_Directive_
Without the pictures, output the lines of the material from the very first through the one that holds "of a camera".

_Stored data_

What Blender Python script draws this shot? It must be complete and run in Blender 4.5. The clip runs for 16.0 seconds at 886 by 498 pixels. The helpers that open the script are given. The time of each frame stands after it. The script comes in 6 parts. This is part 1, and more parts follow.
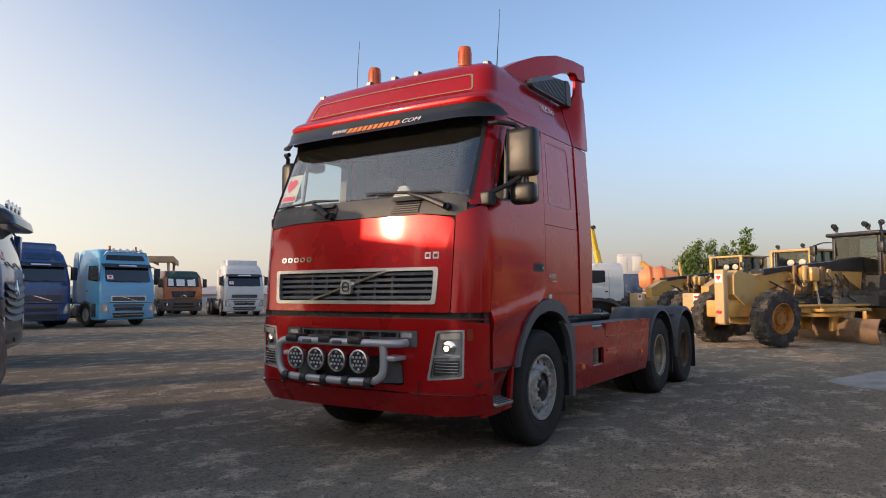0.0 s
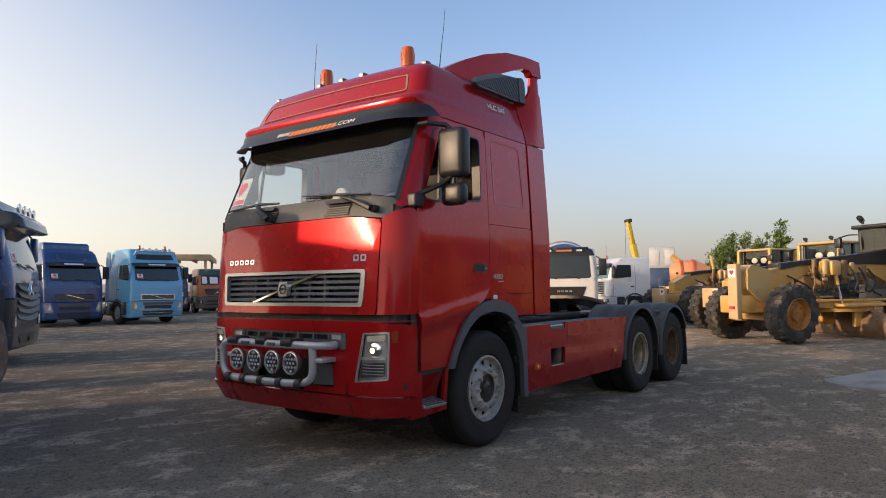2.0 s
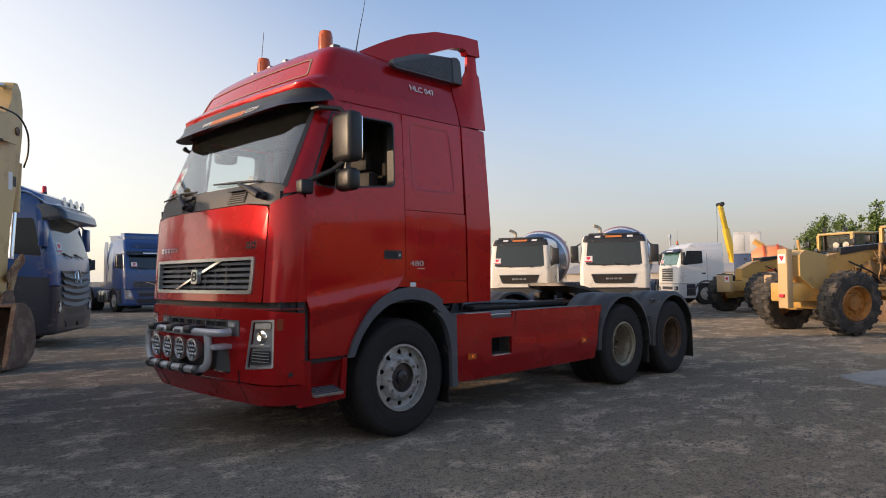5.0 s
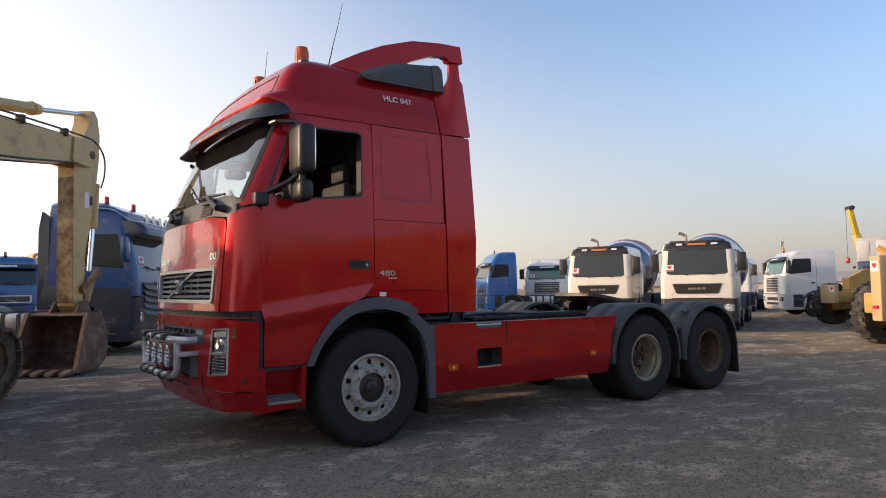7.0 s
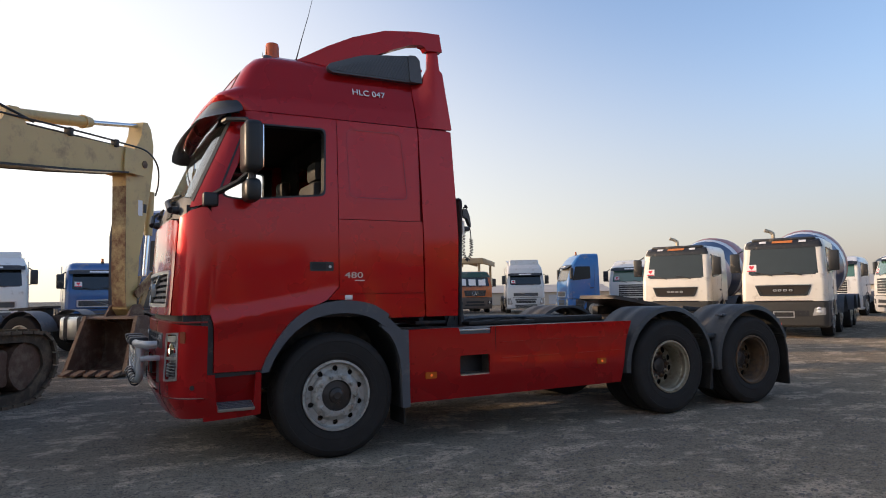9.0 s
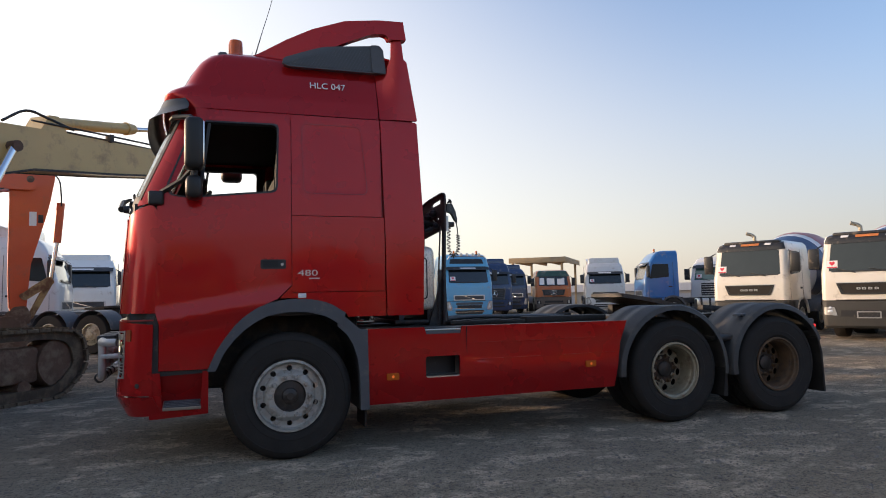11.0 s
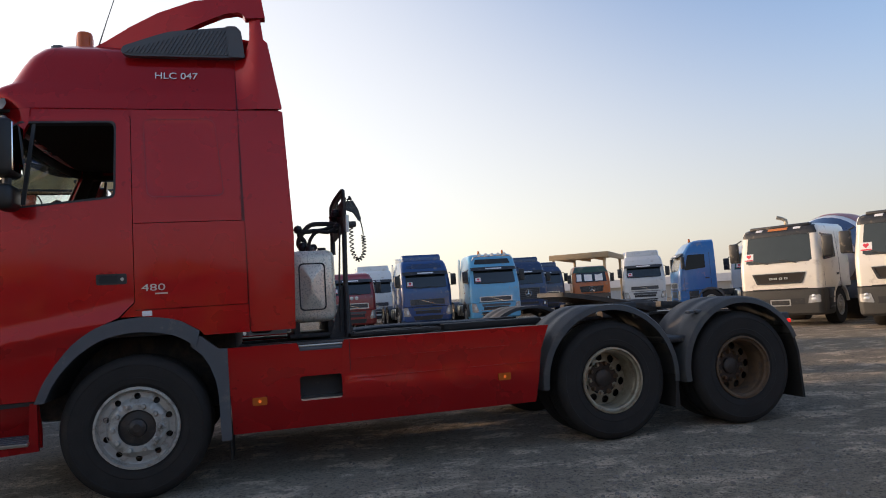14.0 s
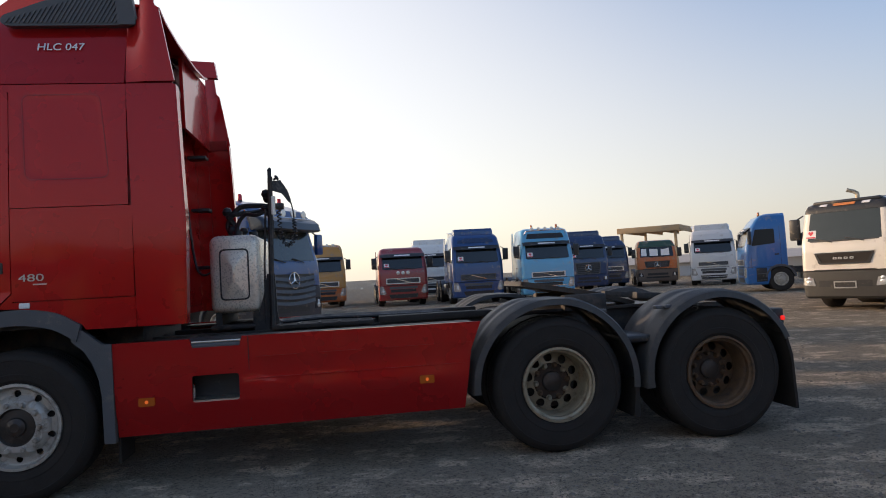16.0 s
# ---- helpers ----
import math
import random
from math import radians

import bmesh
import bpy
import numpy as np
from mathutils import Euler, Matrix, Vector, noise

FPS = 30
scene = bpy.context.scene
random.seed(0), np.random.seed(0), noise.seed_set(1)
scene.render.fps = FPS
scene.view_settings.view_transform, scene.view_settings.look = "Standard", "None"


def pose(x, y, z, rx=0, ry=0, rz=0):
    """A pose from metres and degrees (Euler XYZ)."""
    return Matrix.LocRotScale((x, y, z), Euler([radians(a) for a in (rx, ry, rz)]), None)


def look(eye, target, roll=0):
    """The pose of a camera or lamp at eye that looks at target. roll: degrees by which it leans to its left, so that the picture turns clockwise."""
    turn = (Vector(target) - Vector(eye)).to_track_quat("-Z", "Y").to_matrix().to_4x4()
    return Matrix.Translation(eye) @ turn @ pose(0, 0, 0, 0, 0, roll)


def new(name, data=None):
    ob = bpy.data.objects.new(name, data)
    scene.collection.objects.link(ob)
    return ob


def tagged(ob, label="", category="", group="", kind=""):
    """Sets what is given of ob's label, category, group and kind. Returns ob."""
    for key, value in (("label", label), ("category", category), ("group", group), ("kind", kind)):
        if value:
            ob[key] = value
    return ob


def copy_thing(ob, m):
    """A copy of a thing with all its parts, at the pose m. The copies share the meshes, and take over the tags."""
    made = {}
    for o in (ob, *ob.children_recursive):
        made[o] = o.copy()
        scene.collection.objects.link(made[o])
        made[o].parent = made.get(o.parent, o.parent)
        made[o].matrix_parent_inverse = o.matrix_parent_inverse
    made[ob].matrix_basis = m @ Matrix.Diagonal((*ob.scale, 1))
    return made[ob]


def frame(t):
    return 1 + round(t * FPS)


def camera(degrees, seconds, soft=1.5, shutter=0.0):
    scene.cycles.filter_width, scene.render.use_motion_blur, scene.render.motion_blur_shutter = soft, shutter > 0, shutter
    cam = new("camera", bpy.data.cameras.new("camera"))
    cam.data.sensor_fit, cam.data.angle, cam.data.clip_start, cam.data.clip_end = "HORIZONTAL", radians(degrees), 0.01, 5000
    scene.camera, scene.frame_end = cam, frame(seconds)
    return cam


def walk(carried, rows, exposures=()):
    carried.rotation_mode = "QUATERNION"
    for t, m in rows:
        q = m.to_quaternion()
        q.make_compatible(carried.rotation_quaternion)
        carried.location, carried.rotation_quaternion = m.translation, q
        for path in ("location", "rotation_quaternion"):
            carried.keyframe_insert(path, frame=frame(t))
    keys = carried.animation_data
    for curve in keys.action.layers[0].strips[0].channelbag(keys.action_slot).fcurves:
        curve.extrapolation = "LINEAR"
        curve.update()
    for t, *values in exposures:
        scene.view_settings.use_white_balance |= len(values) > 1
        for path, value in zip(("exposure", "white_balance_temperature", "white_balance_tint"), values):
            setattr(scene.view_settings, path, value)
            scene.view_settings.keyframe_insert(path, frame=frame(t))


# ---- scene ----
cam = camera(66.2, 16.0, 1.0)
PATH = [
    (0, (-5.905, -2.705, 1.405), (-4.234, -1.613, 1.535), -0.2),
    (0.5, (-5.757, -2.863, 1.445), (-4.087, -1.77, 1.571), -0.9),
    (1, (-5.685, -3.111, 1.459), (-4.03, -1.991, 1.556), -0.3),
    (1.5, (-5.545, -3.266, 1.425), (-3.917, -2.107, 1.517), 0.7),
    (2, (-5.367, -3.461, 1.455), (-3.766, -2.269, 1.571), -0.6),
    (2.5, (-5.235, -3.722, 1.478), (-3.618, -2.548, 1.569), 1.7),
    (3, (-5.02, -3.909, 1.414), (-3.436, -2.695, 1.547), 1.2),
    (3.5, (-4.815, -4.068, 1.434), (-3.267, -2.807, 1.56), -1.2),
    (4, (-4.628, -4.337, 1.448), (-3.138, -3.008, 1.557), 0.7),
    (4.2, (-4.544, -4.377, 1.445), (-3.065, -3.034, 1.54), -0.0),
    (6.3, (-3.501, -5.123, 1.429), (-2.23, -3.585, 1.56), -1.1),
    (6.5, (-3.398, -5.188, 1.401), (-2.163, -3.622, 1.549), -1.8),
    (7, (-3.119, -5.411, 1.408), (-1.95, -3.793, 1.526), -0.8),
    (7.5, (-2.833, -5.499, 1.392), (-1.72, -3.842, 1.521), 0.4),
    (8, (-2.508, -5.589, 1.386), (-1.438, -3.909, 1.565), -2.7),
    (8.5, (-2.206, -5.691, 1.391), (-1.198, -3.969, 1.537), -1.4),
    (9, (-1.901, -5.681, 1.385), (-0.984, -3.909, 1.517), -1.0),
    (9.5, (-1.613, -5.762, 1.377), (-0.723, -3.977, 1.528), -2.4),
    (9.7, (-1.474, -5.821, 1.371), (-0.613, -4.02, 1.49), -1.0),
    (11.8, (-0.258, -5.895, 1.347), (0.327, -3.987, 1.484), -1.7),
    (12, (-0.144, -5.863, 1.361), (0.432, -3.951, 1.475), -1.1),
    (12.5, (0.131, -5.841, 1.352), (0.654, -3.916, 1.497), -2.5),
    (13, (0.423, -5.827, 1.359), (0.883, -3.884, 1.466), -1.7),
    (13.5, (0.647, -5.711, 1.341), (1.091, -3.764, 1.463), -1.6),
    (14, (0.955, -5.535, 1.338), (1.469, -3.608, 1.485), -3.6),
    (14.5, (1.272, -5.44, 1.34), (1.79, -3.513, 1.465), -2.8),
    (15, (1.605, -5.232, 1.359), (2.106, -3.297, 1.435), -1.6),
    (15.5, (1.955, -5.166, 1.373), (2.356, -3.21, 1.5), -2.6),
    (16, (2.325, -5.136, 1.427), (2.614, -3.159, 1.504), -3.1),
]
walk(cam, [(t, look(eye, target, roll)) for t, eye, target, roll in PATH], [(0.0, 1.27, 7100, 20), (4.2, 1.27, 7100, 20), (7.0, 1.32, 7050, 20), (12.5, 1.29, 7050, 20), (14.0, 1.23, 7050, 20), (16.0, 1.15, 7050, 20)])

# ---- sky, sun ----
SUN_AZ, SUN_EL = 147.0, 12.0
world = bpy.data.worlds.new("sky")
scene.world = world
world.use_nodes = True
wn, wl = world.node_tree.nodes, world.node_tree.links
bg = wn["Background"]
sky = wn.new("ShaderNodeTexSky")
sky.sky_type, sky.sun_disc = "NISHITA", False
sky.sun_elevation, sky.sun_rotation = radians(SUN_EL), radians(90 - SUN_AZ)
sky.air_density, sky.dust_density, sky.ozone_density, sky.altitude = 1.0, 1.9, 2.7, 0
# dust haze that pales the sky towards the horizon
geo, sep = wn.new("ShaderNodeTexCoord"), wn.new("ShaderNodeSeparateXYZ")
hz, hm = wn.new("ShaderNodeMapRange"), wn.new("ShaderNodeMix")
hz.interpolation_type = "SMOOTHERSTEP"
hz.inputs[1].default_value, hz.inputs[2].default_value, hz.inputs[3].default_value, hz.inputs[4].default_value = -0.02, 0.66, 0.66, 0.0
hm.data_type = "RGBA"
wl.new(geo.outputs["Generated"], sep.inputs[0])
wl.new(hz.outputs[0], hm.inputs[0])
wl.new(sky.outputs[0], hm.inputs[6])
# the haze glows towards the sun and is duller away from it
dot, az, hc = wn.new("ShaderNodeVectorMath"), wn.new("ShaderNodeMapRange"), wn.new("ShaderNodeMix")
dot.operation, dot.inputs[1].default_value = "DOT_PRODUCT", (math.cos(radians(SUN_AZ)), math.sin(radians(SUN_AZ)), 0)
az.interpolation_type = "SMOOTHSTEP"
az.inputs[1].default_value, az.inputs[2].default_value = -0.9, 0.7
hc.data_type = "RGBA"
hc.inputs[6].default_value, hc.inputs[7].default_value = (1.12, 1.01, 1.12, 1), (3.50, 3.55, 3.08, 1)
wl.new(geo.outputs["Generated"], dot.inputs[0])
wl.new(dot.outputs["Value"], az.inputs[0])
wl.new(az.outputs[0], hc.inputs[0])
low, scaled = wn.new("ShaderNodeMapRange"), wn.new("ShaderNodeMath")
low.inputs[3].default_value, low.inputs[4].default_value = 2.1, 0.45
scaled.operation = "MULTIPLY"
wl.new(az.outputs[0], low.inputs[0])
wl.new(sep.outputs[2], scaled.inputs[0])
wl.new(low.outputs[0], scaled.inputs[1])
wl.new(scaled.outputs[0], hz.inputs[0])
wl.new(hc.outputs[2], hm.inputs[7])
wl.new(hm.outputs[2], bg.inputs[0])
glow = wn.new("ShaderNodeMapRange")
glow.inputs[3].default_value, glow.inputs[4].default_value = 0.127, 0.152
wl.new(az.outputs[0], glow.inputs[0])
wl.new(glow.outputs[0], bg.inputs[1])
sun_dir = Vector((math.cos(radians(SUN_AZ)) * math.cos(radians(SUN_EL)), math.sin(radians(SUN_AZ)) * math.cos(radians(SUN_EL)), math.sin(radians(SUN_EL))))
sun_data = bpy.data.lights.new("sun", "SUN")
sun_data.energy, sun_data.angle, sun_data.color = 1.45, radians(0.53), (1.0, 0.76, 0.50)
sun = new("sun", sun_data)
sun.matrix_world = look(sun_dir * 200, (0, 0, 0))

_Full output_
What Blender Python script draws this shot? It must be complete and run in Blender 4.5. The clip runs for 16.0 seconds at 886 by 498 pixels. The helpers that open the script are given. The time of each frame stands after it. The script comes in 6 parts. This is part 1, and more parts follow.
0.0 s
2.0 s
5.0 s
7.0 s
9.0 s
11.0 s
14.0 s
16.0 s
# ---- helpers ----
import math
import random
from math import radians

import bmesh
import bpy
import numpy as np
from mathutils import Euler, Matrix, Vector, noise

FPS = 30
scene = bpy.context.scene
random.seed(0), np.random.seed(0), noise.seed_set(1)
scene.render.fps = FPS
scene.view_settings.view_transform, scene.view_settings.look = "Standard", "None"


def pose(x, y, z, rx=0, ry=0, rz=0):
    """A pose from metres and degrees (Euler XYZ)."""
    return Matrix.LocRotScale((x, y, z), Euler([radians(a) for a in (rx, ry, rz)]), None)


def look(eye, target, roll=0):
    """The pose of a camera or lamp at eye that looks at target. roll: degrees by which it leans to its left, so that the picture turns clockwise."""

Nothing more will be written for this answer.